David Cameron has said he would have liked to been Peter Perfect from the kids’ cartoon Wacky Races
However, that’s not what voters thought he would be. They’ve said he reminds them more of the moustache-twirling Dick Dastardly.
A focus group for ITV’s Tonight programme was asked which of the characters from the 1960s show best suited the current Prime Minister and Conservative Party leader.
In remarks to Tom Bradby which may not go down well with his wife, he said: “I used to watch that when I was little … I wanted to be the good-looking one with the beautiful girl, but, anyway, it didn’t work out that way.”
The programme goes behind the scenes at 10 Downing Street and gives more of an insight into what life is like there.
The Prime Minister told Tonight that it might have been better if he had taken more “time out” after the death of their disabled son Ivan in February 2009.
“It’s everyone’s dread to lose a child, that you out-live your children,” said Mr Cameron. “You lose someone you love so much, so young. It does hit you like nothing else and there is a bit of you that thinks, well, if you can face that sort of challenge in your life, then it puts everything else into perspective.
“When it happened we did have to take some time out, maybe we should have taken some more time out, on reflection.
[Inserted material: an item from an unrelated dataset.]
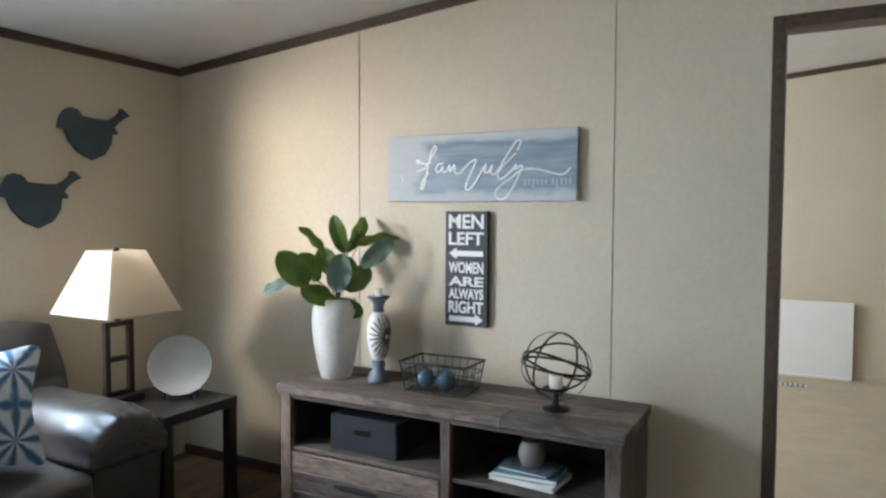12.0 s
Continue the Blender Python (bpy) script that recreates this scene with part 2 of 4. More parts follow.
M_SHADE = plain("linen_shade", (0.79, 0.71, 0.61), 0.85, vary=0.04, fine=400, bump=0.5)
nt = M_SHADE.node_tree
thru, both = nt.nodes.new("ShaderNodeBsdfTranslucent"), nt.nodes.new("ShaderNodeMixShader")
thru.inputs[0].default_value, both.inputs[0].default_value = (0.92, 0.84, 0.74, 1), 0.62
nt.links.new(nt.nodes["Principled BSDF"].outputs[0], both.inputs[1])
nt.links.new(thru.outputs[0], both.inputs[2])
nt.links.new(both.outputs[0], nt.nodes["Material Output"].inputs[0])
M_CERAMIC = plain("white_ceramic", (0.72, 0.69, 0.64), 0.38, vary=0.06)
M_VASE = plain("chalky_white_ceramic", (0.54, 0.52, 0.48), 0.62, vary=0.14, scale=9, fine=70, bump=0.5, dist=0.002)
M_PLATE = plain("pale_glazed_plate", (0.50, 0.51, 0.50), 0.2, vary=0.05)
M_LEAF = plain("fig_leaf", (0.052, 0.110, 0.024), 0.3, vary=0.45, scale=9, fine=60, bump=0.3)
M_LEAFPALE = plain("fig_leaf_underside", (0.16, 0.24, 0.20), 0.42, vary=0.25, scale=12)
M_STEM = plain("brown_stem", (0.10, 0.075, 0.04), 0.7)
M_SIGNBLUE = wood_mat("washed_blue_board", (0.13, 0.195, 0.25), (0.31, 0.38, 0.44), 0.65, grain=(9, 1.0, 12), bump=0.3)
nt = M_SIGNBLUE.node_tree
n_, l_ = nt.nodes, nt.links
sep_ = n_.new("ShaderNodeSeparateXYZ")
l_.new(n_.new("ShaderNodeTexCoord").outputs["Object"], sep_.inputs[0])
# pale bands at top and bottom; the left end whitens with painted window glare
edge_ = math_node(n_, l_, "MULTIPLY", math_node(n_, l_, "ABSOLUTE", sep_.outputs[2]), 5.6)
wash_glare_ = math_node(n_, l_, "ADD", math_node(n_, l_, "MAXIMUM", edge_, math_node(n_, l_, "ADD", math_node(n_, l_, "MULTIPLY", sep_.outputs[1], 1.1), 0.38)), math_node(n_, l_, "MULTIPLY", noise_tex(n_, l_, link_coords(n_, l_, (1, 5, 14)), 1.0, 4), 0.5))
pale_ = ramp(n_, l_, wash_glare_, ((0.86, (0, 0, 0)), (1.30, (0.75, 0.75, 0.75))))
bsdf_ = n_["Principled BSDF"]
l_.new(mix_col(n_, l_, pale_, bsdf_.inputs["Base Color"].links[0].from_socket, (0.54, 0.545, 0.55)), bsdf_.inputs["Base Color"])
M_SIGNBLACK = plain("charcoal_board", (0.035, 0.036, 0.040), 0.6)
M_LETTER = plain("white_lettering", (0.80, 0.80, 0.78), 0.7, vary=0.08)
M_LETTERFADE = plain("faded_lettering", (0.45, 0.49, 0.53), 0.7)
M_BIRD = plain("slate_blue_metal", (0.042, 0.070, 0.098), 0.55, 0.2, vary=0.25, scale=12)
M_FRAME = plain("champagne_frame", (0.50, 0.45, 0.37), 0.36, 0.55, vary=0.12)
M_FRAMESIDE = plain("dark_frame_side", (0.04, 0.032, 0.026), 0.5)
M_MAT = plain("white_mat_board", (0.76, 0.76, 0.75), 0.8, vary=0.02)
M_ART1, M_ART2 = art_mat("trunks_art", 3.0), art_mat("trunks_art_b", 8.2)
M_STAR = star_fabric("star_fabric", 5.2, (0.60, 0.65, 0.69), (0.045, 0.135, 0.26))
M_STARTEAL = star_fabric("teal_star_fabric", 5.2, (0.33, 0.36, 0.37), (0.075, 0.11, 0.13))
M_LATTICE = lattice_fabric("blue_lattice_fabric", (0.038, 0.078, 0.165), (0.16, 0.23, 0.35))
M_BLUEGLAZE = plain("blue_glaze", (0.016, 0.020, 0.048), 0.12, vary=0.3)
M_WHITEGLAZE = plain("white_blue_glaze", (0.15, 0.16, 0.20), 0.15, vary=0.2)
M_STEEL = plain("galvanized_steel", (0.52, 0.53, 0.54), 0.30, 1.0, vary=0.12, scale=20)
M_WAX = plain("cream_wax", (0.74, 0.70, 0.60), 0.5, vary=0.03)
M_TEALWAX = plain("teal_wax", (0.06, 0.22, 0.30), 0.4)
M_STONEBLUE = plain("blue_grey_ceramic", (0.11, 0.135, 0.17), 0.35, vary=0.2)
M_DARKGLAZE = plain("dark_slate_glaze", (0.035, 0.040, 0.050), 0.3, vary=0.25)
M_NAVYBOX = plain("charcoal_blue_fabric", (0.013, 0.015, 0.020), 0.85, fine=300, bump=0.5)
M_TEALBOOK = plain("teal_book_cloth", (0.05, 0.24, 0.27), 0.6)
M_GREYPOT = plain("grey_stoneware", (0.23, 0.21, 0.19), 0.6)
M_PAPER = plain("book_pages", (0.70, 0.67, 0.58), 0.8, stretch=(1, 1, 20))
M_RUGDARK = plain("dark_brown_pile", (0.038, 0.025, 0.017), 0.95, vary=0.3, scale=14, fine=260, bump=1.0, dist=0.006, spec=0.1)
M_RUGCREAM = plain("cream_pile", (0.60, 0.53, 0.45), 0.95, vary=0.24, scale=16, fine=240, bump=1.0, dist=0.006, spec=0.1)
M_RUGTAN = plain("tan_pile", (0.36, 0.25, 0.15), 0.95, vary=0.2, scale=10, fine=240, bump=1.0, dist=0.006, spec=0.1)
M_RUGTAUPE = plain("taupe_pile", (0.42, 0.34, 0.27), 0.95, vary=0.2, scale=8, fine=240, bump=1.0, dist=0.006, spec=0.1)
M_HYDRANGEA = plain("blue_petal", (0.17, 0.28, 0.43), 0.7, vary=0.45, scale=25)
M_GREENPETAL = plain("lime_petal", (0.42, 0.47, 0.22), 0.7, vary=0.4, scale=25)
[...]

It was just a really difficult time and it takes a very long time before you get over it. Well, you never truly get over it, but what happens is that, slowly you start remembering all the positive things and you start thinking about those things, rather than just the gloom and doom and the missing and the pain.”
Mrs Cameron said that their children Nancy, Elwen and Florence “cope really well” with life at Downing Street and “do a pretty good job” of stopping their father let his job go to his head, by “taking the mick all day long”.
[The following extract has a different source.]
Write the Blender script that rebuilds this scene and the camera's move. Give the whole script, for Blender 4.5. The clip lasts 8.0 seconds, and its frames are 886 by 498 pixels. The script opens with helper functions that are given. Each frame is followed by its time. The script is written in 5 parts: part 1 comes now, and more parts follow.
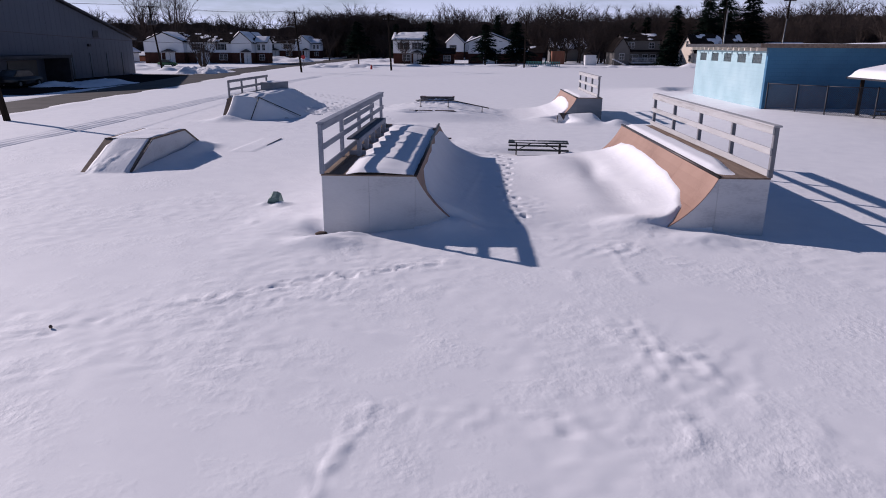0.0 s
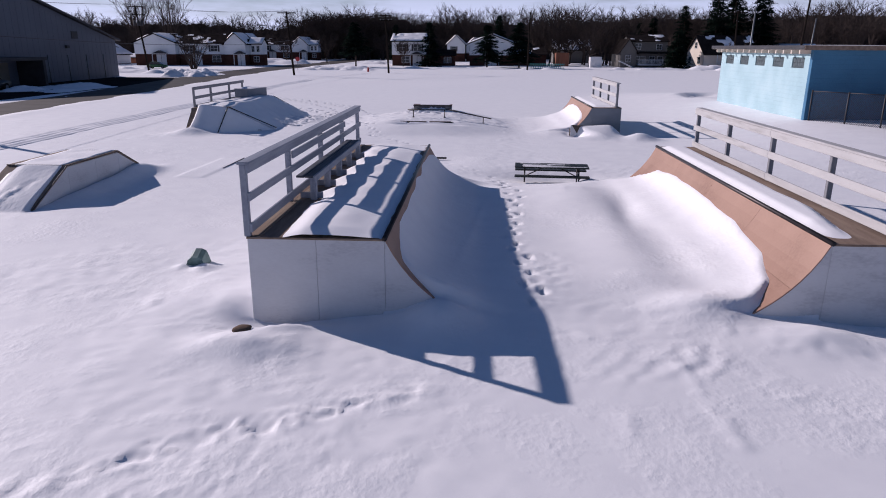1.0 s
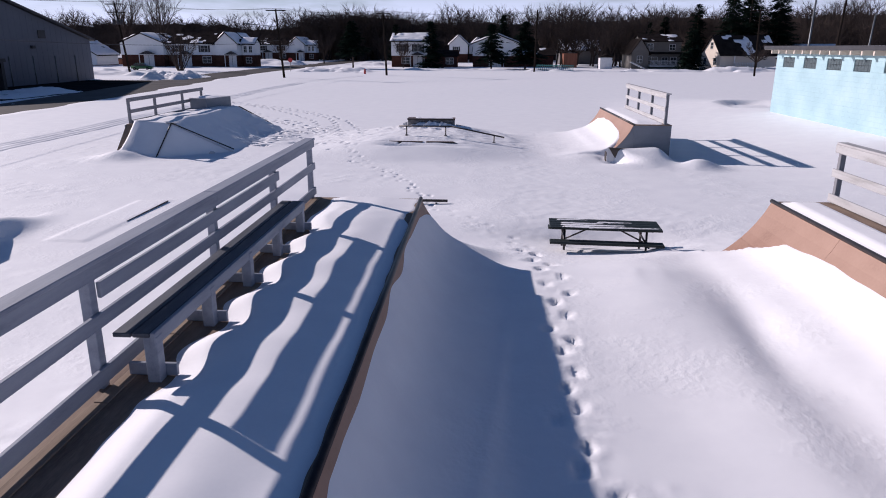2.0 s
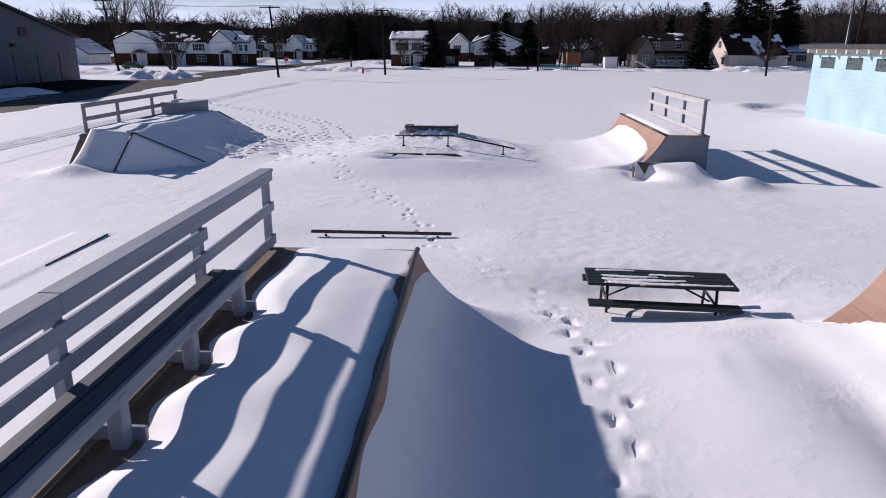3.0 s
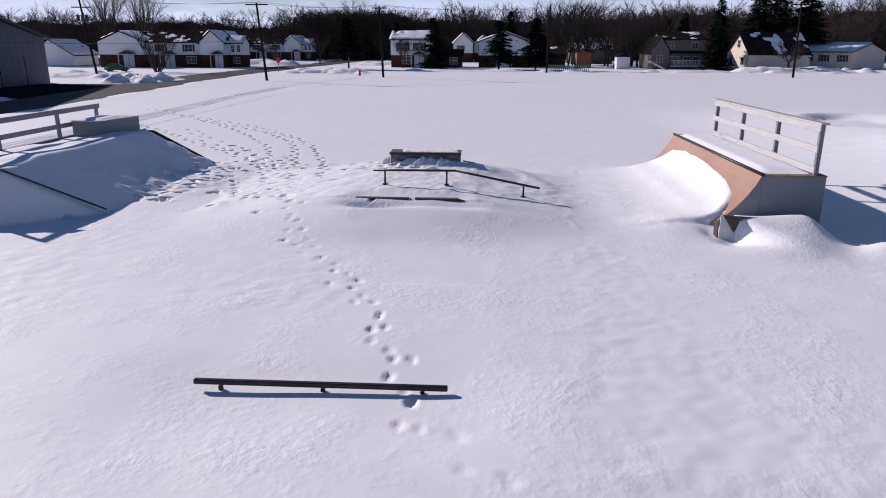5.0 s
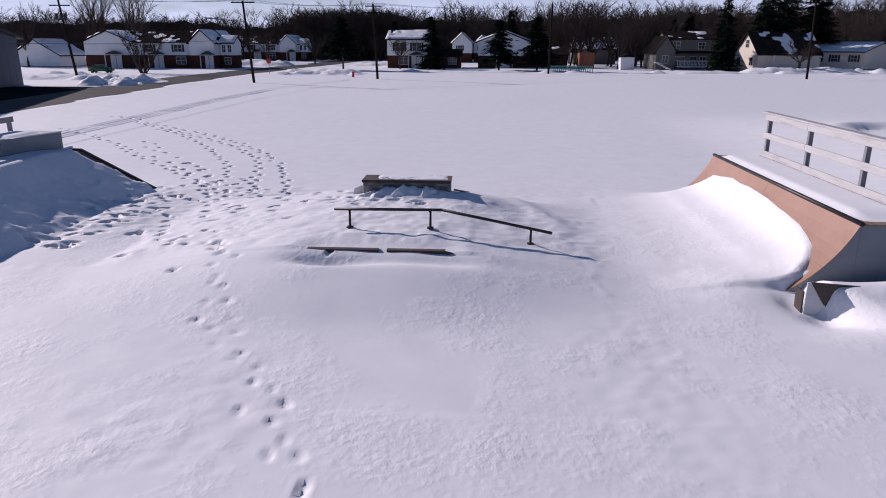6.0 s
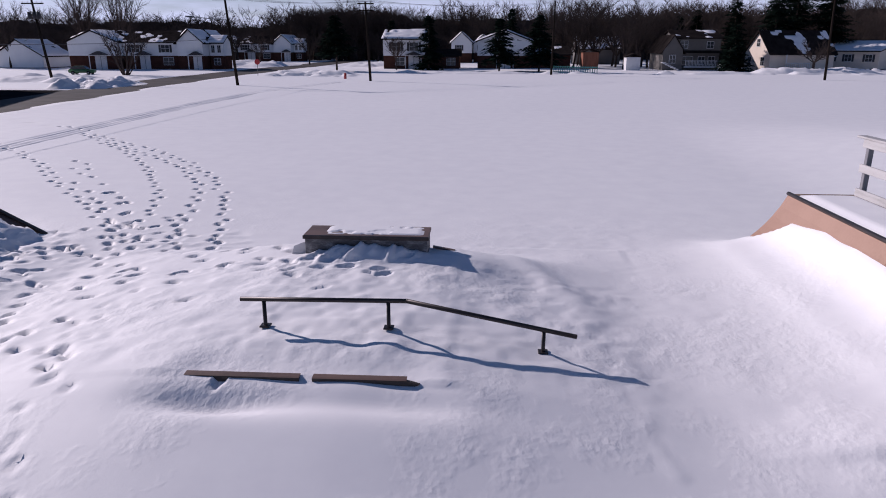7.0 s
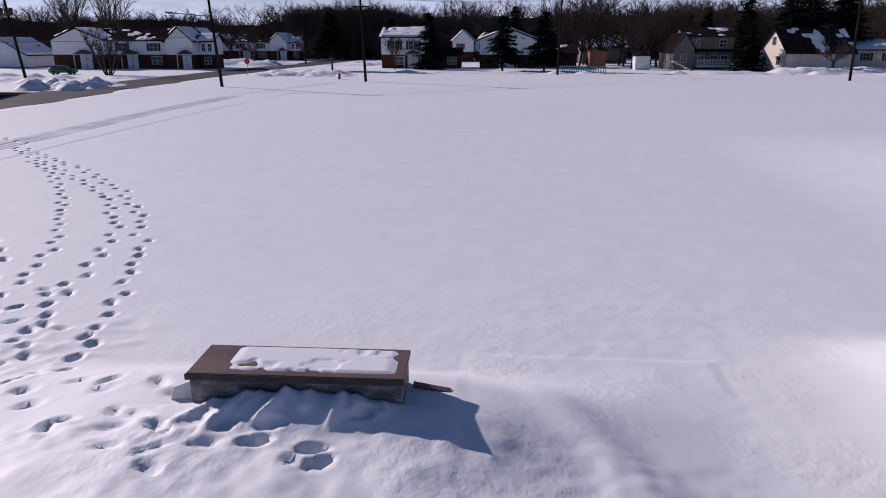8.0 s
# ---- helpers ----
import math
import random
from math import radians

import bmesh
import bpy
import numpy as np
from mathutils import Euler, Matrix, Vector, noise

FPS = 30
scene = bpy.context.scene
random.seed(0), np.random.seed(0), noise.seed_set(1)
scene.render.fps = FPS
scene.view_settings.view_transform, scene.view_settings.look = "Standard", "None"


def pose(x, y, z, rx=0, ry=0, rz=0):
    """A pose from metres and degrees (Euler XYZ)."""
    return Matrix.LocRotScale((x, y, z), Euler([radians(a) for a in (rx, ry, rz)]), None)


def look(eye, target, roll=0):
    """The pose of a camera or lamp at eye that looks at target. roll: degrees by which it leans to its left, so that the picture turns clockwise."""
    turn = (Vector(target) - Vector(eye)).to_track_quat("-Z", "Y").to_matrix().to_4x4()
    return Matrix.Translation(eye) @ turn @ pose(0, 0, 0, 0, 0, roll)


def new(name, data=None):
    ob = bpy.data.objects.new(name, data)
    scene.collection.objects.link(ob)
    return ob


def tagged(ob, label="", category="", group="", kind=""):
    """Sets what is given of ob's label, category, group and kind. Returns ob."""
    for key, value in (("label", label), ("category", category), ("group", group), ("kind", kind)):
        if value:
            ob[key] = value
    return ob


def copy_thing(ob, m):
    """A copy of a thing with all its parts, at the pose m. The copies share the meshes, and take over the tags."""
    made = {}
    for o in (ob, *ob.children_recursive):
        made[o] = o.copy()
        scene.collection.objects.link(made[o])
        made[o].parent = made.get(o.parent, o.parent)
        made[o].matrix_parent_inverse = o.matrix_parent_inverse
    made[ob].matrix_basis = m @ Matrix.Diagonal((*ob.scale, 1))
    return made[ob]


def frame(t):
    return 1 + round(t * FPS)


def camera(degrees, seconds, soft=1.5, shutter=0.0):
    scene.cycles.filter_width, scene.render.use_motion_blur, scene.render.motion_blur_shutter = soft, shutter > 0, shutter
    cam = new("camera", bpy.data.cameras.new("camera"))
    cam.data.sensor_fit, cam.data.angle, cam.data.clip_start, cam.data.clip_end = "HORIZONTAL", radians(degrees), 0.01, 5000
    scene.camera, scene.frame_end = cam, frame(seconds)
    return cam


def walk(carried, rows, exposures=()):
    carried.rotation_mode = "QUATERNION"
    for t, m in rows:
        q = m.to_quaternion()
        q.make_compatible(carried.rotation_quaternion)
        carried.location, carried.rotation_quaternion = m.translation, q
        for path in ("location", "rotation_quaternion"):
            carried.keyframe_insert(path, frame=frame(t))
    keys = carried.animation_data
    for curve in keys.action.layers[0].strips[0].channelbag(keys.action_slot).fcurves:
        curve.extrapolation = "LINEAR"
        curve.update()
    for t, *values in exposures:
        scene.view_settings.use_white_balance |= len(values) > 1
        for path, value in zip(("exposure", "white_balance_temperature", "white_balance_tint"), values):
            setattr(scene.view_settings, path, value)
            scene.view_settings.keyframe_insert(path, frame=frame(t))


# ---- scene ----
cam = camera(66.4, 8.0, soft=1.0)
PATH = [
    (0, (0.996, -2.984, 3.631), (0.913, -1.071, 3.055), 0.3),
    (0.5, (1.104, -0.998, 3.636), (1.019, 0.916, 3.062), 0.3),
    (1, (1.074, 1.737, 3.661), (0.986, 3.652, 3.088), 0.3),
    (1.5, (0.944, 5.449, 3.673), (0.853, 7.363, 3.102), 0.3),
    (2, (0.807, 8.602, 3.664), (0.713, 10.516, 3.092), 0.3),
    (2.2, (0.765, 9.376, 3.654), (0.672, 11.289, 3.081), 0.35),
    (3.3, (0.528, 12.823, 3.648), (0.433, 14.735, 3.073), 0.35),
    (3.5, (0.502, 13.417, 3.649), (0.405, 15.33, 3.075), 0.3),
    (4, (0.439, 14.999, 3.641), (0.34, 16.912, 3.066), 0.3),
    (4.5, (0.401, 16.708, 3.633), (0.3, 18.621, 3.058), 0.3),
    (4.7, (0.402, 17.442, 3.635), (0.298, 19.355, 3.060), 0.25),
    (5.8, (0.487, 21.782, 3.65), (0.38, 23.695, 3.075), 0.2),
    (6, (0.51, 22.625, 3.654), (0.404, 24.537, 3.079), 0.2),
    (6.5, (0.608, 24.894, 3.665), (0.5, 26.806, 3.089), 0.1),
    (7, (0.681, 27.268, 3.669), (0.572, 29.18, 3.093), 0.1),
    (7.5, (0.64, 29.677, 3.667), (0.529, 31.588, 3.089), 0.2),
    (8, (0.54, 32.113, 3.654), (0.427, 34.024, 3.074), 0.1),
]
walk(cam, [(t, look(eye, target, roll)) for t, eye, target, roll in PATH],
     exposures=[(0, -0.25, 5740, 26), (1, -0.18, 5740, 26), (2, 0.0, 5790, 23.5), (4, 0.02, 5840, 21.5), (5.2, -0.06, 5790, 23), (6.5, -0.22, 5740, 27), (8, -0.26, 5740, 27)])

# ---- daylight: low winter sun from ahead and to the west, thin broken cloud ----
SUN_DIR = Vector((-0.861, 0.508, math.tan(radians(24.0)))).normalized()
sun = new("sun", bpy.data.lights.new("sun", "SUN"))
sun.data.energy, sun.data.angle, sun.data.color = 5.0, radians(0.6), (1.0, 0.885, 0.73)
sun.matrix_world = look(SUN_DIR * 50, (0, 0, 0))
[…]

He accepted he had to “work harder” to shift perceptions about his privileged background but insisted he had not abandoned his campaign to modernise the Conservative Party and ensure that reforms were aimed at “people who work hard, who do the right thing”.
“I think the Conservative Party’s moved a huge way under my leadership and I’ve never tried to hide who I am,” he said. “I went to a very posh school, I had a very privileged upbringing with parents who were incredibly loving and brilliant. I’ve never tried to hide that, I’m not going to change my accent or talk in a different way.”
Tonight’s Spotlight on David Cameron can be seen on ITV1 at 7.30pm on April 7.